部屋はガラス張りでカーテンは壊れているため閉まらないこと。すぐそばには交番があること。女性の来客時はドアを開けておく習慣があることなど……。そうとう憤慨している様子だった。
「新井氏が言っているのは全部つくり話。官能小説家になったほうがいい。余計なことを言って墓穴を掘っていますし、私が議会に町長室の特大写真パネルを持ち込んで“どこでその行為をしたのか”と指でさすよう迫ったら、オタオタして“証拠隠滅のため模様替えしている”と言って指でさせなかった。模様替えなんて1度もしていないんですよ」と町長。

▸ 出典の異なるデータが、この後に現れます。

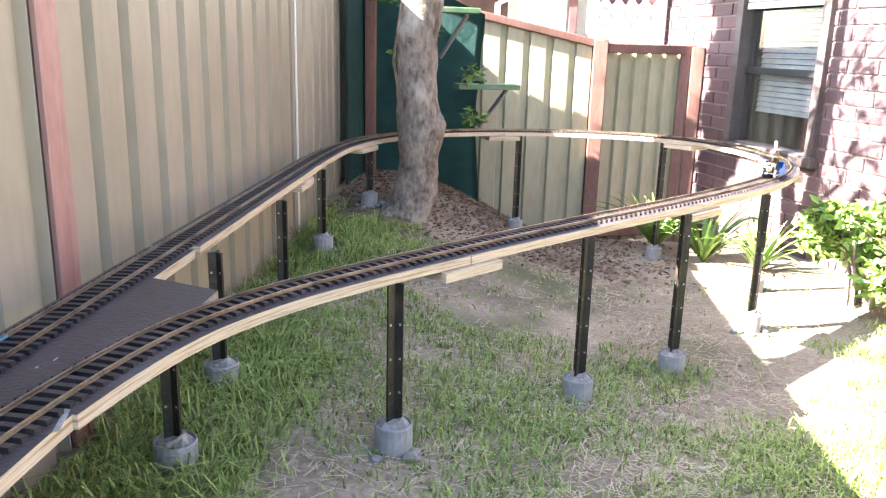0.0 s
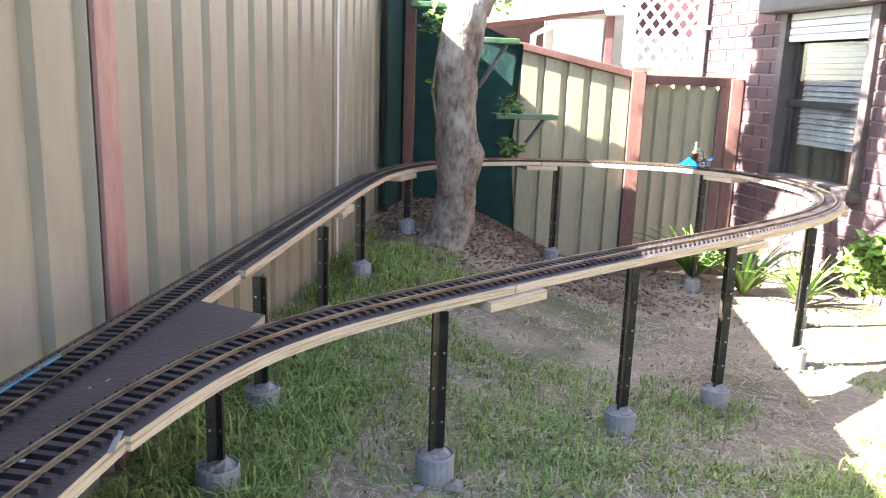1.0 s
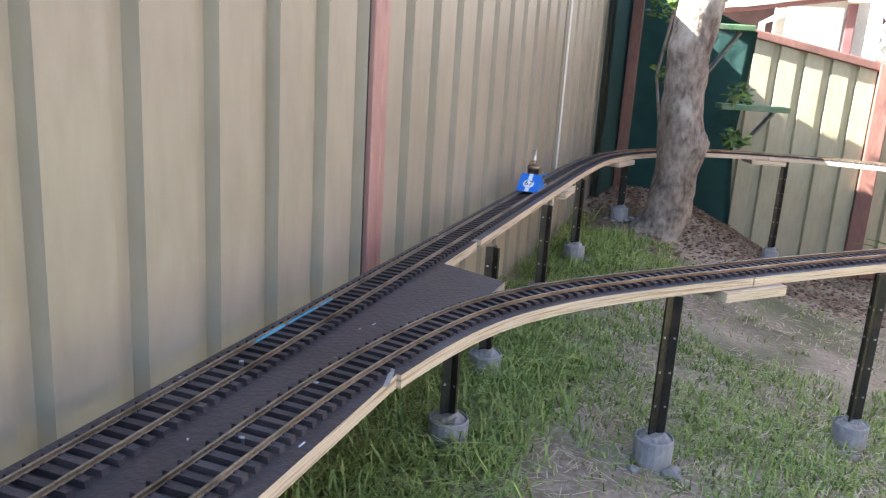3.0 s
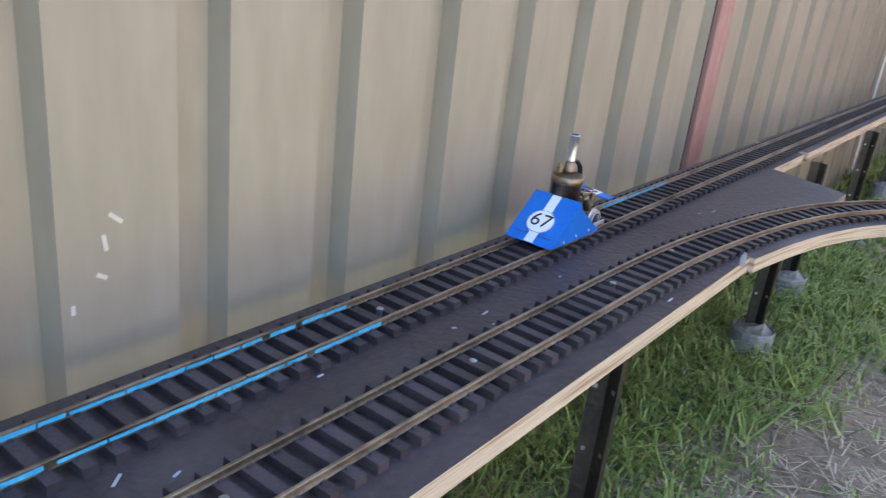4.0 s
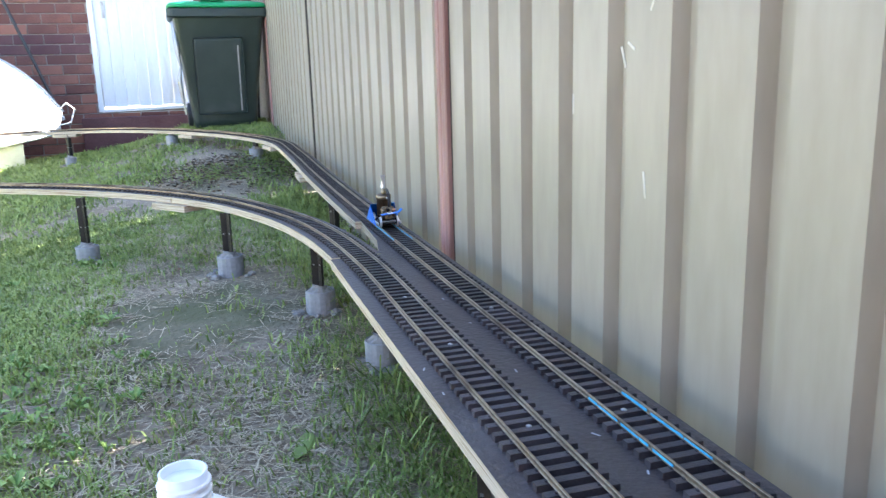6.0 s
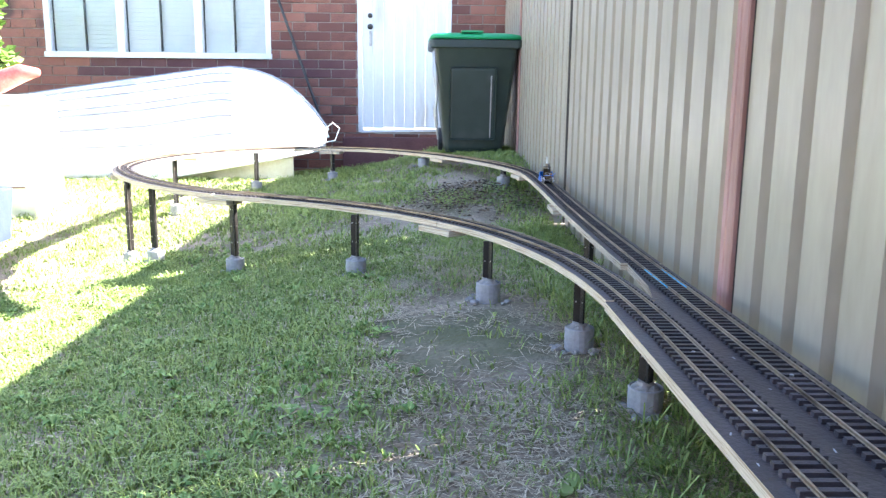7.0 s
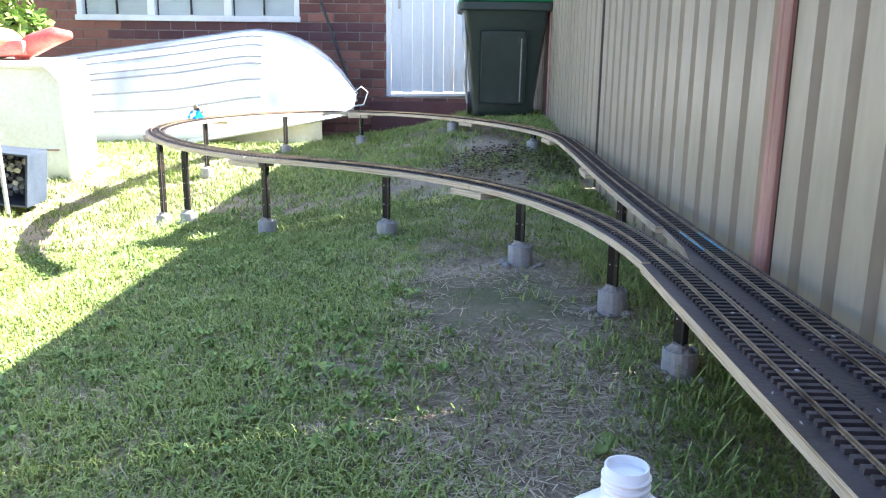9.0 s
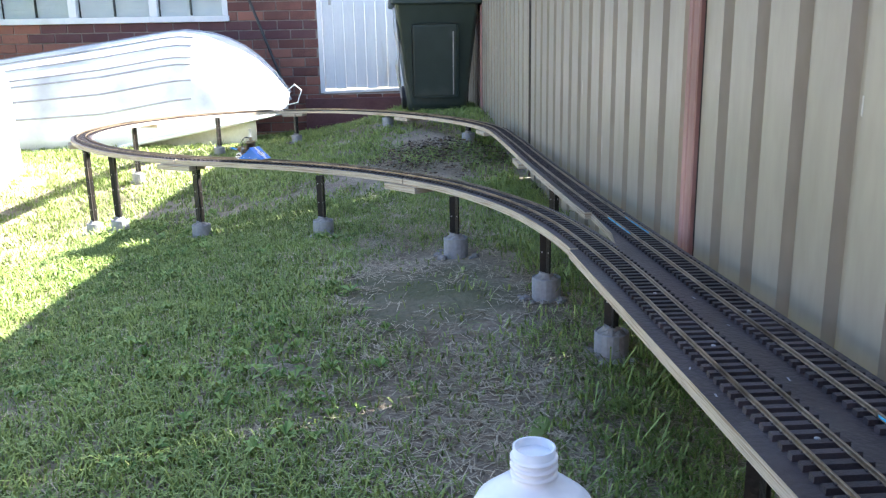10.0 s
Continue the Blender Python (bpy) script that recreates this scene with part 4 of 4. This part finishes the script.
def text_part(text, size, m, mat, parent, name, label):
    cu = bpy.data.curves.new(name, "FONT")
    cu.body, cu.size, cu.align_x, cu.align_y, cu.extrude = text, size, "CENTER", "CENTER", 0.0002
    tmp = bpy.data.objects.new(name, cu)
    scene.collection.objects.link(tmp)
    me = bpy.data.meshes.new_from_object(tmp.evaluated_get(bpy.context.evaluated_depsgraph_get()))
    bpy.data.objects.remove(tmp)
    me.transform(m)
    me.materials.clear()
    me.materials.append(mat)
    ob = new(name, me)
    ob.parent = parent
    return tagged(ob, label)


# read from the front: the top of the figures lies up the slope, towards -y
text_part("67", 0.029, MS @ Matrix.Translation((0, 0.005, 0.0018)) @ Matrix.Rotation(math.pi, 4, "Z"), M_INK, loco, "number", "black figures 67")
part("ring", place(tube([(0.0178 * math.cos(2 * math.pi * k / 32), 0.0178 * math.sin(2 * math.pi * k / 32), 0.0015) for k in range(33)], 0.0003, 4, cap=False), MS @ Matrix.Translation((0, 0.006, 0))), M_INK, loco)
# boiler
boiler = part("boiler", lathe([(0.0185, 0.006), (0.0185, 0.028), (0.0195, 0.0285), (0.0195, 0.070), (0.0203, 0.0705), (0.0203, 0.0805), (0.0195, 0.0825), (0.015, 0.084), (0.008, 0.085)], 32), M_BOILER, loco, "darkened copper vertical boiler", True)
part("boiler_band", lathe([(0.0197, 0.0705), (0.0209, 0.0710), (0.0209, 0.0805), (0.0197, 0.0810)], 32), M_BRASS, boiler, "dull metal band", True)
part("boiler_band", lathe([(0.0187, 0.0250), (0.0199, 0.0255), (0.0199, 0.0285), (0.0187, 0.0290)], 32), M_BRASS, boiler)
part("chimney_base", lathe([(0.0072, 0.084), (0.0072, 0.090), (0.0064, 0.0905), (0.0064, 0.098), (0.0058, 0.099)], 20), M_BRASS, boiler, "brass chimney collar", True)
part("chimney", lathe([(0.0058, 0.098), (0.0062, 0.102), (0.0058, 0.103), (0.0062, 0.1335), (0.0068, 0.134), (0.0068, 0.1355), (0.0052, 0.1355), (0.0048, 0.115)], 20), M_STEEL, boiler, "bright steel chimney", True)
part("chimney_mouth", lathe([(0.0050, 0.1352), (0.0050, 0.1357)], 16), M_INK, boiler, "black disc in the chimney mouth")
part("safety_valve", place(lathe([(0.0045, 0.083), (0.0045, 0.092), (0.003, 0.0925), (0.003, 0.097)], 12), pose(0.009, 0.009, 0)), M_BRASS, boiler)
part("cock", place(tube([(0, -0.019, 0.075), (0, -0.027, 0.076), (0, -0.029, 0.073)], 0.002, 8), pose(0.004, 0, 0)), M_STEEL, boiler)
for k, x in enumerate((0.003, 0.007)):
    part("hose", tube([(x, -0.004, 0.095), (x, -0.014, 0.0975 + 0.002 * k), (x, -0.028, 0.095), (x, -0.040, 0.086), (x, -0.045, 0.070), (x, -0.046, 0.052)], 0.0018, 8), M_RUBBER, loco, "black steam hose", True)
# frame and engine
for sx in (-1, 1):
    a, b = sorted((sx * 0.030, sx * 0.0325))
    part("frame_bar", box(a, b, -0.066, 0.03, 0.009, 0.0145, 0.0005), M_STEEL, loco, "flat steel frame bar")
part("frame_plate", box(-0.026, 0.026, -0.062, 0.07, 0.010, 0.012), M_DARKMETAL, loco)
part("engine_block", box(-0.010, 0.010, -0.058, -0.034, 0.022, 0.040, 0.002), M_BRASS, loco, "brass engine block")
for sx, ang in ((1, 32), (-1, -32)):
    bm = lathe([(0.0052, 0), (0.0052, 0.022), (0.0058, 0.0222), (0.0058, 0.025)], 16)
    part("cylinder", place(bm, Matrix.Translation((0.013, -0.047, 0.028)) @ Matrix.Rotation(radians(ang), 4, "X")), M_COPPER if sx > 0 else M_STEEL, loco, "angled engine cylinder", True)
    bm = lathe([(0.0045, 0), (0.0045, 0.020), (0.005, 0.0205), (0.005, 0.023)], 16)
    part("cylinder", place(bm, Matrix.Translation((-0.013, -0.047, 0.028)) @ Matrix.Rotation(radians(ang), 4, "X")), M_BRASS, loco, "", True)
fly = [(0.0155 * math.cos(a), 0.0155 * math.sin(a), 0) for a in [2 * math.pi * k / 28 for k in range(29)]]
part("steam_ring", place(tube(fly, 0.0011, 6, cap=False), pose(0, -0.047, 0.053)), M_BRASS, loco, "thin brass pipe ring")
for a in range(0, 360, 60):
    part("ring_spoke", tube([(0, -0.047, 0.052), (0.0155 * math.cos(radians(a)), -0.047 + 0.0155 * math.sin(radians(a)), 0.053)], 0.0009, 5), M_BRASS, loco)
part("cross_pipe", tube([(-0.012, -0.036, 0.044), (0.0, -0.030, 0.048), (0.014, -0.036, 0.046)], 0.0014, 6), M_COPPER, loco)
part("engine_post", tube([(0, -0.047, 0.012), (0, -0.047, 0.054)], 0.003, 8), M_DARKMETAL, loco)
# wing across the tail, one tip bent up
part("wing", prism([(-0.027, 0.0405), (0.018, 0.0445), (0.029, 0.0535), (0.0298, 0.0525), (0.0185, 0.0432), (-0.027, 0.0390)], 1, -0.096, -0.077), M_BLUE, loco, "blue tail wing with an upturned tip")
part("wing_stripe", prism([(-0.009, 0.0421), (0.005, 0.04335), (0.005, 0.0437), (-0.009, 0.0425)], 1, -0.0962, -0.0768), M_DECAL, loco, "white stripe on the wing")
part("emblem", place(lathe([(0.003, 0.0428), (0.003, 0.0437)], 16), pose(-0.002, -0.0865, 0)), M_INK, loco, "small dark emblem")
part("wing_stay", tube([(0, -0.05, 0.026), (0, -0.082, 0.041)], 0.0022, 6), M_DARKMETAL, loco)


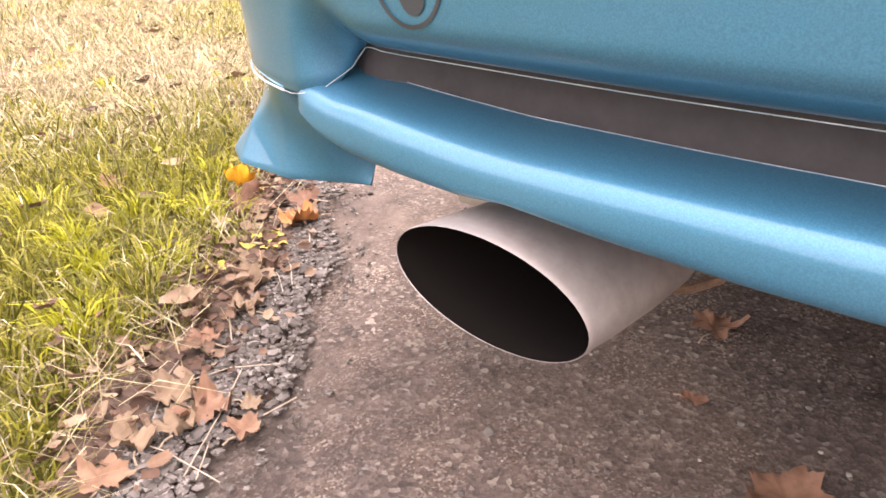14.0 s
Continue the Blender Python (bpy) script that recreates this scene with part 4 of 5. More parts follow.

やおら立ち上がり、机の上に6枚の写真の拡大カラーコピー紙を並べ始めた。
そこには2011年1月~2019年7月までの町長表敬訪問時などに撮影された室内が写っており、町長は取材時の室内と机や椅子のレイアウトが変わっていないことを示して言う。
「みな同じレイアウトでしょ? 新井氏は机や椅子の向きが90度異なっていると言い、その偽装工作をこの11月末にしたと主張している。もし、本当に動かしていれば絨毯に跡が残っていますよ。この部屋のどこにそんな跡がありますか」
机を横にずらして「ほら、机の脚の跡が残るでしょ」と確認させるほどだった。
「男と女のことは、よく合意があったとか、なかったとか、揉めることがありますよね。でも、これはそんな話ではない。100対ゼロ。私がウソを言っているか、新井氏がウソを言っているか。失礼ですけれども、新井氏とそうなることは1億3000万分の1もない。世界が2人だけになっても新井氏には近づきたくありません」(町長)
言い分は見事なまで真っ向から対立している。どちらかが事実ではないことを言っているのは間違いない。
町長は新井氏の告発について、
「草津独自の『時間湯(48度の高温浴)』をめぐり、町が、入浴法を指導する湯長制度を廃止して温度を44度まで下げた問題が背景にあるのではないか」
と指摘し、町長失脚を狙う勢力を警戒する。
一方、新井氏は、
「町長と時間湯について考え方が異なるのは事実ですが、告発とは関係ない。そういう構図を作りたいだけ」
と否定する。
町長の刑事告訴は3日付で受理されており、真相をめぐる捜査が始まっている。
沸騰中の騒動は、当分おさまりそうにない。